Le chef de la diplomatie iranienne, Abbas Araghchi, a estimé jeudi que des «désaccords fondamentaux» demeurent avec les États-Unis, à la veille d'un nouveau cycle de pourparlers sur le nucléaire iranien à Rome sous médiation omanaise.
Téhéran et Washington, ennemis depuis la Révolution islamique de 1979, ont entamé le 12 avril des discussions sur l’épineux dossier du programme nucléaire iranien.
Les deux pays ont affiché publiquement ces derniers jours leur désaccord sur la question sensible de l’enrichissement d’uranium.
L’émissaire américain pour le Moyen-Orient, Steve Witkoff, qui mène les discussions pour Washington, a estimé dimanche que les États-Unis «ne pouvaient autoriser ne serait-ce qu’un pour cent de capacité d’enrichissement» à l’Iran.
«L’Iran ne peut pas avoir une capacité d’enrichissement, car cela en fait finalement une puissance nucléaire de seuil», a argué mercredi le chef de la diplomatie américaine, Marco Rubio.
Téhéran, qui défend un droit au nucléaire civil, considère cette demande comme une ligne rouge, contraire aux dispositions du Traité de non-prolifération (TNP) dont l’Iran est signataire.
«Il y a toujours des désaccords fondamentaux entre nous», a déclaré jeudi à la télévision d’État Abbas Araghchi, avertissant que si les États-Unis insistent pour empêcher l’Iran d’enrichir de l’uranium «il n’y aura pas d’accord».

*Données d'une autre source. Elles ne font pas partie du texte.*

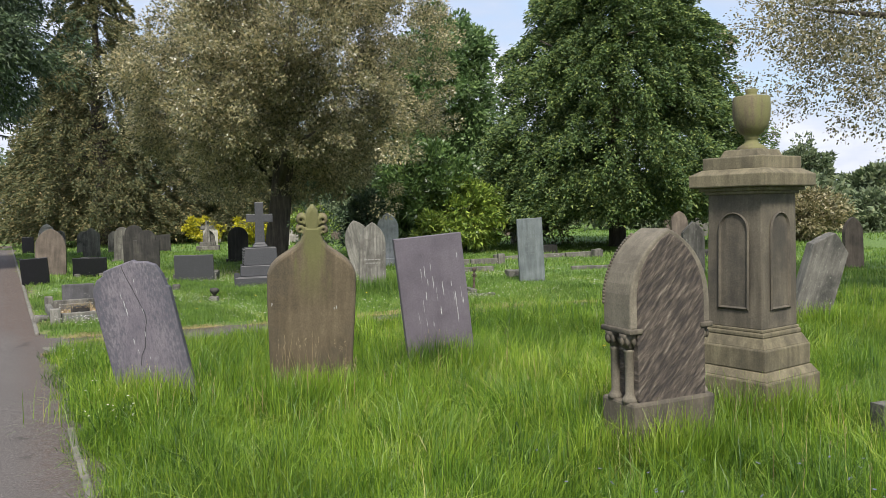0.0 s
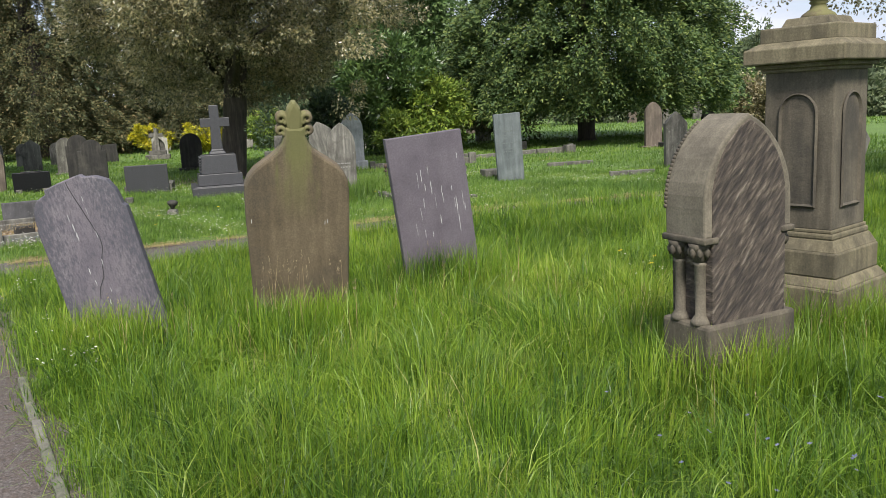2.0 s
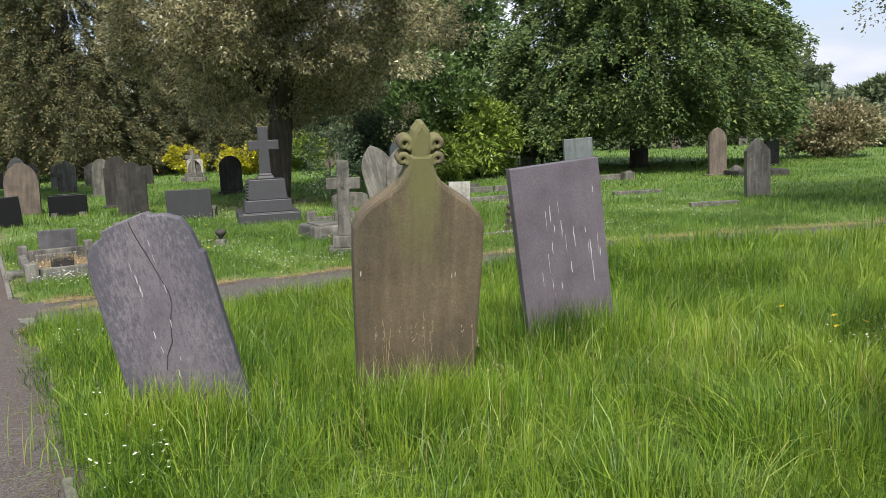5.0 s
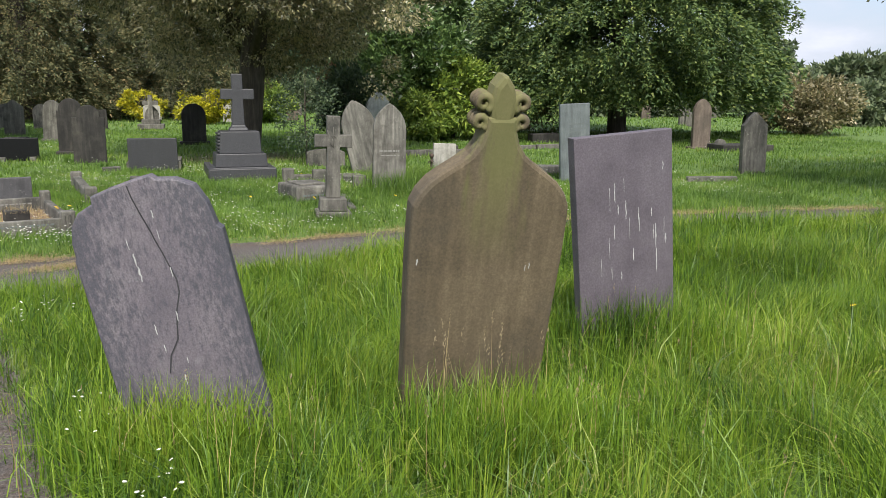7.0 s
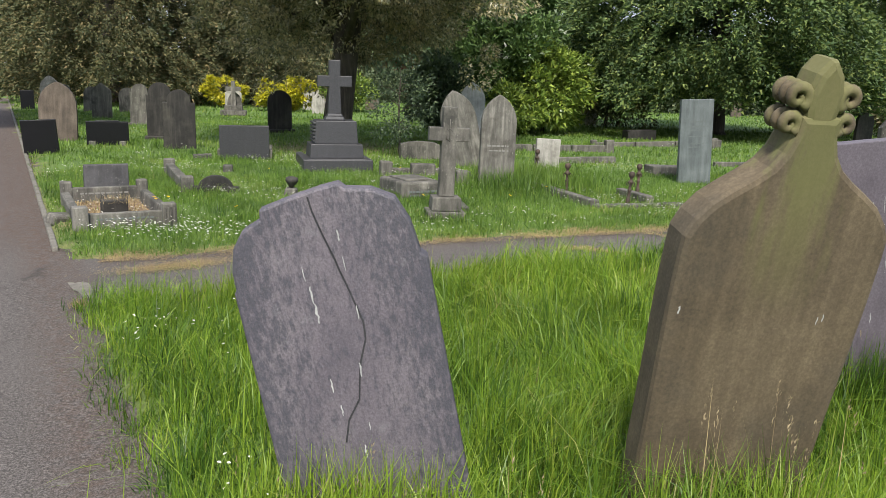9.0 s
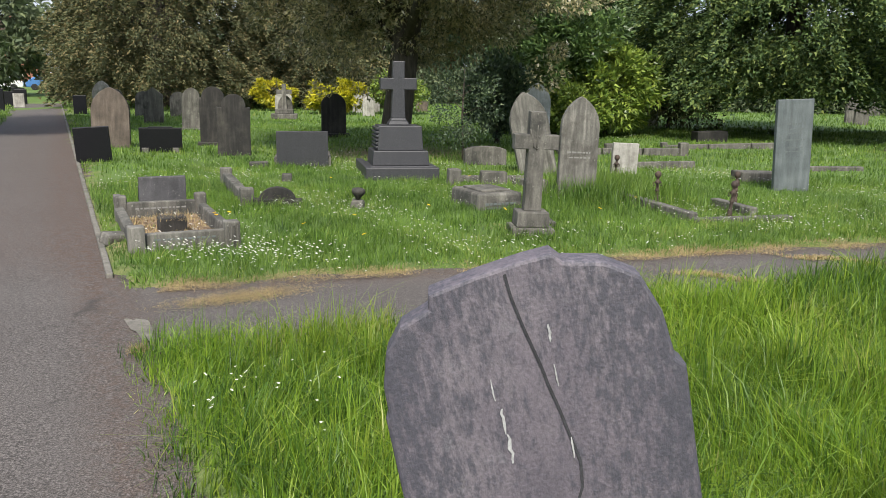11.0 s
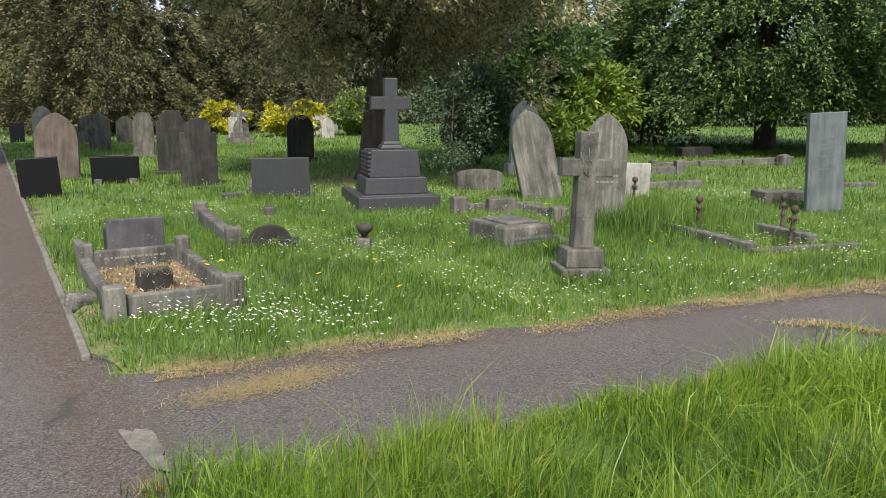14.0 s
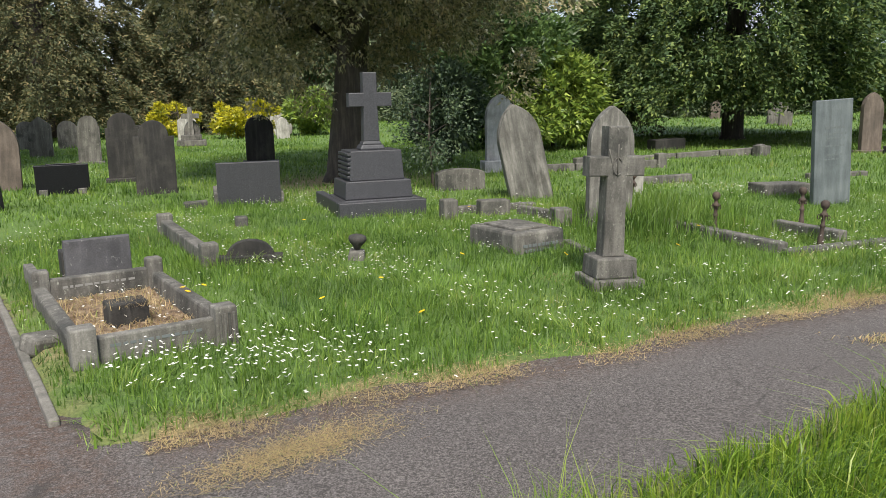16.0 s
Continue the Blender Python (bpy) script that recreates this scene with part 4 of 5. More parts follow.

Le chef de la diplomatie iranienne, qui mène pour son pays les négociations avec les États-Unis, s’est dit ouvert à «davantage d’inspections» des sites nucléaires iraniens dans un souci de «transparence».

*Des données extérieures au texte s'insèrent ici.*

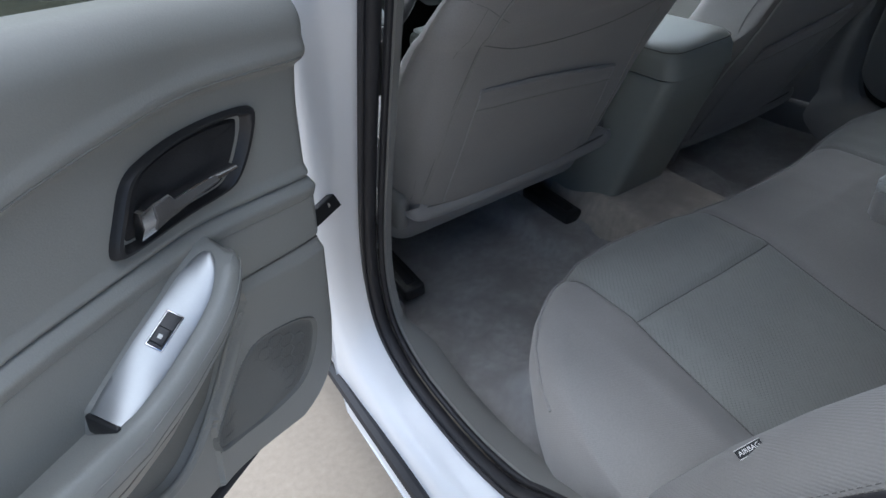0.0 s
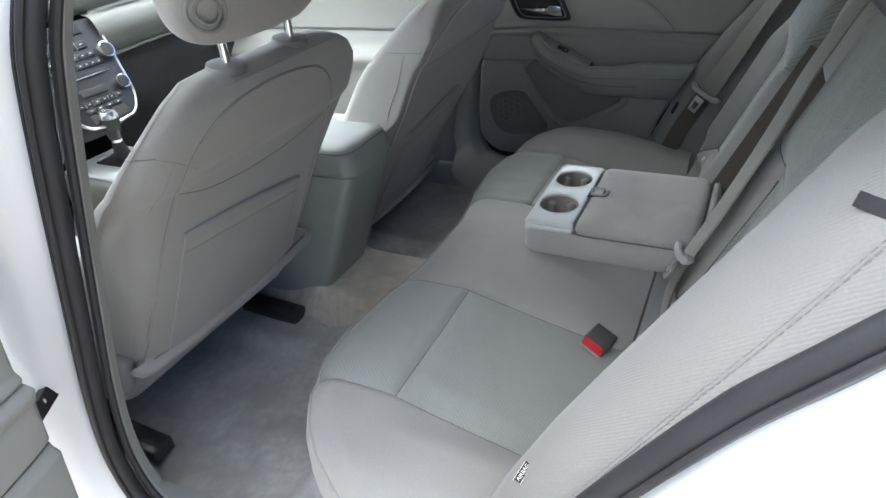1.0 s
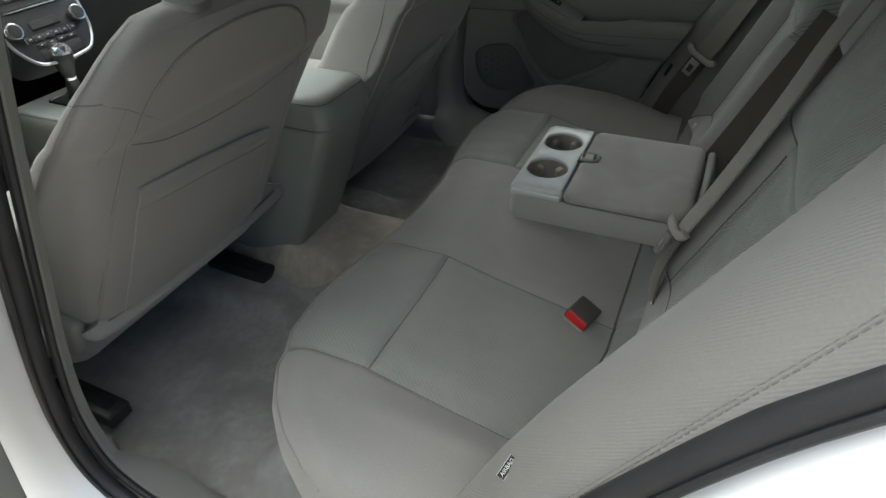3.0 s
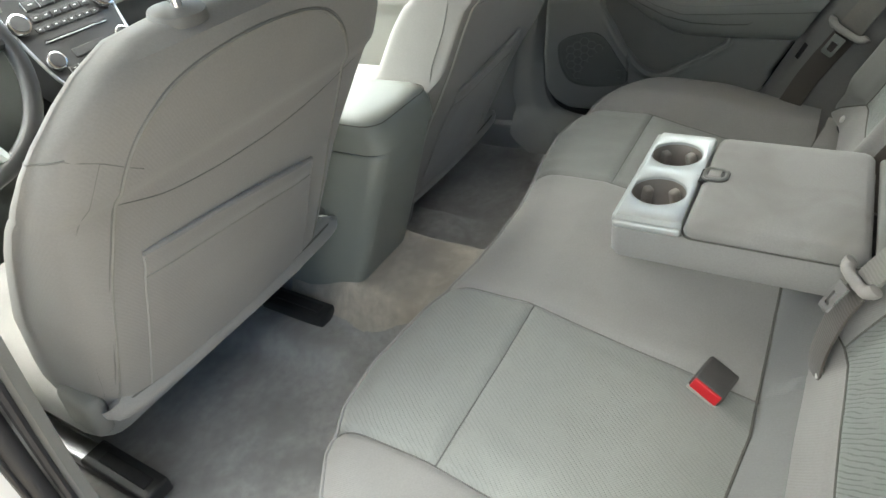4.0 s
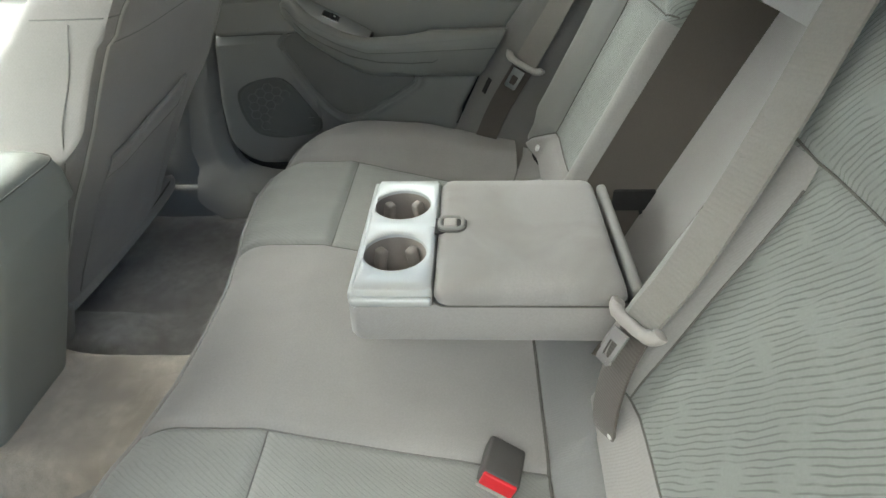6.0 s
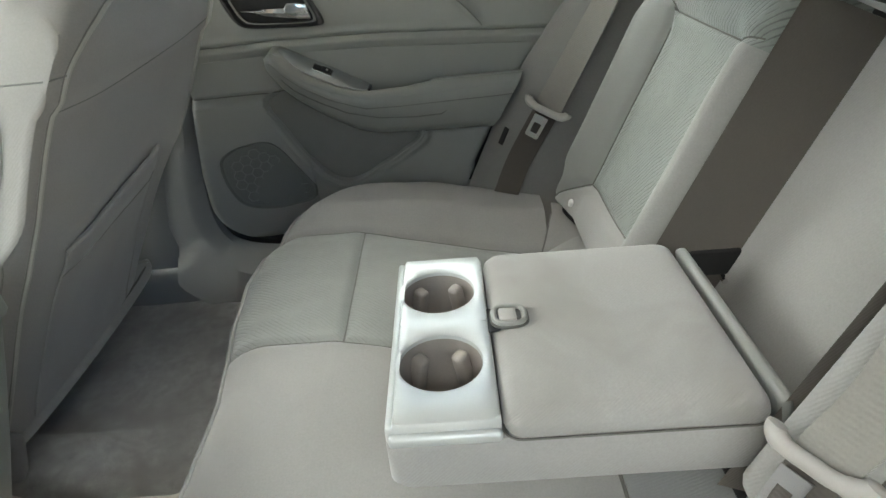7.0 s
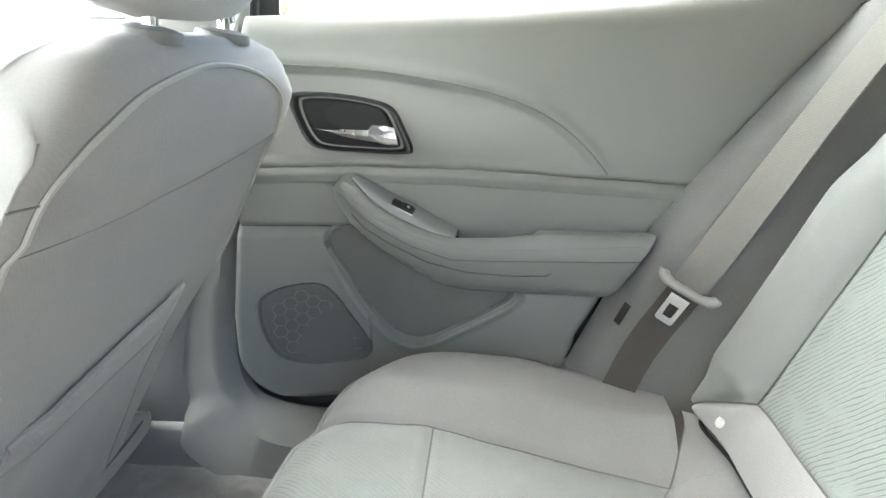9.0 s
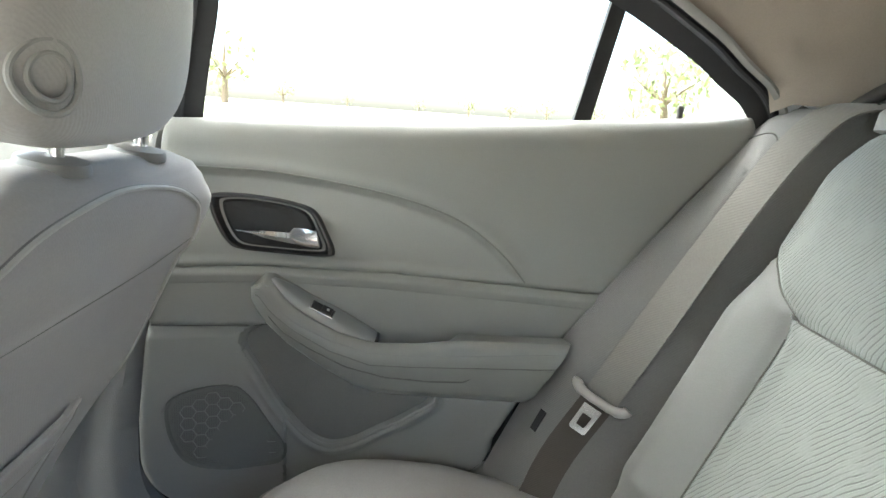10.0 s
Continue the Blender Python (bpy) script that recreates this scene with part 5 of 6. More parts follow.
def seat_belt(label, path, across, tongue_i, s):
    pts = curve(path, 10)
    sides = curve(across, 10)
    base = pts[0]
    b = thing("seat_belt", base, label, "seat belt", group="rear seat belts")
    i = tongue_i
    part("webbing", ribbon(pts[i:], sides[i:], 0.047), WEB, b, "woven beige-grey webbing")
    # same strap below the tongue; underside shade is put into its colour
    part("anchor_webbing", ribbon(pts[:i + 1], sides[:i + 1], 0.045), WEB_SHADE, b, "lower webbing with underside shade put into its colour")
    p, d, a = pts[i], (pts[i + 2] - pts[i - 2]).normalized(), sides[i].normalized()
    n = d.cross(a).normalized()
    if n.y < 0:
        n = -n
    p = p + n * 0.005
    loop = part("loop", tube(curve([p + a * x + d * y + n * z for x, y, z in ((-0.037, 0.009, 0.002), (-0.036, 0.004, 0.003), (-0.029, -0.001, 0.004), (-0.015, -0.003, 0.005), (0.0, -0.003, 0.005), (0.015, -0.003, 0.005), (0.029, -0.001, 0.004), (0.036, 0.004, 0.003), (0.037, 0.009, 0.002))], 4), [0.005] + [0.0075] * 5 + [0.0072] * 4 + [0.0062] * 13 + [0.0072] * 4 + [0.0075] * 5 + [0.005], 10), BELT_PLASTIC, b, "pale plastic tongue grip")
    outer = [p + a * x - d * y + n * 0.009 for x, y in ((-0.013, 0.012), (0.013, 0.012), (0.0125, 0.050), (0.010, 0.053), (-0.010, 0.053), (-0.0125, 0.050))]
    hole = [p + a * x - d * y + n * 0.009 for x, y in ((-0.0065, 0.026), (0.0065, 0.026), (0.0065, 0.033), (0.0055, 0.044), (-0.0055, 0.044), (-0.0065, 0.040))]
    rings = [[q - n * 0.0012 for q in hole], [q + n * 0.0012 for q in hole], [q + n * 0.0012 for q in outer], [q - n * 0.0012 for q in outer], [q - n * 0.0012 for q in hole]]
    part("tongue", loft(rings, True, False), CHROME, b, "bright steel belt tongue", sharp=25)
    return b


pr = [V(0.590, -0.150, 0.462), V(0.597, -0.169, 0.503), V(0.602, -0.184, 0.540), V(0.603, -0.204, 0.582), V(0.597, -0.243, 0.655), V(0.592, -0.300, 0.765), V(0.588, -0.350, 0.862), V(0.584, -0.398, 0.950), V(0.578, -0.436, 1.012), V(0.570, -0.475, 1.050), V(0.555, -0.535, 1.058)]
ar = [V(0.45, 0.80, 0.36)] * 5 + [V(0.68, 0.62, 0.30), V(0.86, 0.44, 0.23), V(0.90, 0.37, 0.20), V(0.91, 0.36, 0.19), V(0.9, 0.35, 0.15), V(0.92, 0.28, 0.1)]
seat_belt("beige-grey seat belt over the side bolster with bright tongue", pr, ar, 40, 1)
guide = thing("belt_guide", (0.55, -0.545, 1.03), "grey plastic guide where the belt leaves the shelf", "belt guide")
part("guide", tube(curve([(0.515, -0.515, 1.050), (0.52, -0.535, 1.078), (0.55, -0.55, 1.090), (0.585, -0.535, 1.078), (0.60, -0.51, 1.055)], 6), 0.009, 10), DARK_GREY, guide)
part("guide_foot", rbox((0.555, -0.555, 1.045), (0.10, 0.05, 0.05), 0.012), DARK_GREY, guide)

mid = [(-0.085, -0.193, -0.035), (-0.045, -0.188, 0.008), (0.02, -0.178, 0.032), (0.08, -0.172, 0.039), (0.14, -0.176, 0.041), (0.22, -0.167, 0.042), (0.30, -0.156, 0.045), (0.40, -0.140, 0.050), (0.50, -0.12, 0.040), (0.54, -0.11, -0.02)]
seat_belt("beige-grey middle seat belt lying against the backrest", [B(x, v, d) for v, x, d in mid], [B(x + 0.02, v - 0.007, d + 0.003) - B(x - 0.02, v + 0.007, d - 0.003) for v, x, d in mid], 30, -1)

buckle = thing("belt_buckle", (-0.19, -0.167, 0.455), "dark grey belt buckle with a red release button on the seat", "belt buckle")
tilt = Matrix.Rotation(radians(22), 3, "X") @ Matrix.Rotation(radians(-15), 3, "Z") @ Matrix.Rotation(radians(6), 3, "Y")
part("housing", rbox((-0.186, -0.170, 0.464), (0.058, 0.043, 0.022), 0.004, tilt), DARK_GREY, buckle, "dark grey plastic buckle housing")
part("release_button", rbox(Vector((-0.186, -0.170, 0.464)) + tilt @ Vector((-0.0275, 0, 0.0012)), (0.008, 0.038, 0.0165), 0.002, tilt), RED, buckle, "red release button")
part("button_rim", rbox(Vector((-0.186, -0.170, 0.464)) + tilt @ Vector((-0.0265, 0, -0.0085)), (0.011, 0.042, 0.004), 0.001, tilt), BELT_PLASTIC, buckle)
part("stalk", tube(curve([(-0.170, -0.180, 0.452), (-0.165, -0.200, 0.438), (-0.160, -0.225, 0.425)], 5), 0.006, 8), BLACK_MATT, buckle)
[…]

— «Dans la bonne direction» —
«Nous n’avons donc aucun problème de principe», a ajouté M. Araghchi, soulignant que «si l’Iran voulait se doter d’armes nucléaires, il l’aurait déjà fait».
Les pays occidentaux, États-Unis en tête, et Israël, considéré par des experts comme la seule puissance nucléaire au Moyen-Orient, soupçonnent l’Iran de vouloir se doter de l’arme nucléaire.
Le président américain Donald Trump a parlé jeudi de l’Iran avec le Premier ministre israélien Benjamin Netanyahou, selon la porte-parole de la Maison Blanche, Karoline Leavitt.
M. Trump estime que les négociations avec Téhéran, vues avec scepticisme voire franche hostilité par le dirigeant israélien, «vont dans la bonne direction», a-t-elle ajouté.
La chaîne de télévision CNN, citant plusieurs responsables américains sous couvert d’anonymat, a affirmé mardi qu’Israël, ennemi juré du pouvoir iranien, se préparait à frapper les installations nucléaires iraniennes.
L’Iran tiendra les États-Unis pour responsables de toute attaque israélienne contre ses installations nucléaires, a mis en garde Abbas Araghchi.
«En cas d’attaque des installations nucléaires de la République islamique d’Iran par le régime sioniste, le gouvernement américain (...) portera une responsabilité juridique», a écrit dans une lettre adressée au secrétaire général des Nations unies, Antonio Guterres, et dévoilée jeudi, le chef de la diplomatie iranienne.
— «Réponse dévastatrice» —
Le pouvoir iranien, qui fait de la cause palestinienne un pilier de sa politique étrangère, ne reconnaît pas l’État d’Israël, qualifié à l’envi de «régime sioniste».
«Si le délirant régime sioniste commet un acte insensé et lance une attaque, il recevra assurément une réponse dévastatrice et décisive dans sa petite géographie vulnérable», a insisté pour sa part le porte-parole des Gardiens de la Révolution, l’armée idéologique du pays, le général Ali Mohammad Naïni, cité par l’agence Isna.
Les discussions entre l’Iran et les États-Unis représentent le plus haut niveau d’engagement entre les deux pays depuis le retrait unilatéral par Washington en 2018 d’un accord international sur le nucléaire iranien conclu trois ans plus tôt.
Le président américain Donald Trump, à l’origine de cette décision durant son premier mandat (2017-2021), avait rétabli de lourdes sanctions américaines contre l’Iran dans le cadre de sa politique dite de «pression maximale».
Il cherche dorénavant à négocier un nouveau pacte avec Téhéran, qui espère de son côté une levée des sanctions qui asphyxient son économie.
Selon l’Agence internationale de l’énergie atomique (AIEA), l’Iran enrichit actuellement l’uranium à 60 %, bien au-delà de la limite de 3,67 % autorisée par l’accord de 2015, mais en deçà du taux de 90 % nécessaire pour un usage militaire.
Téhéran a pris ses distances avec ses engagements de 2015 en représailles au retrait américain de l’accord.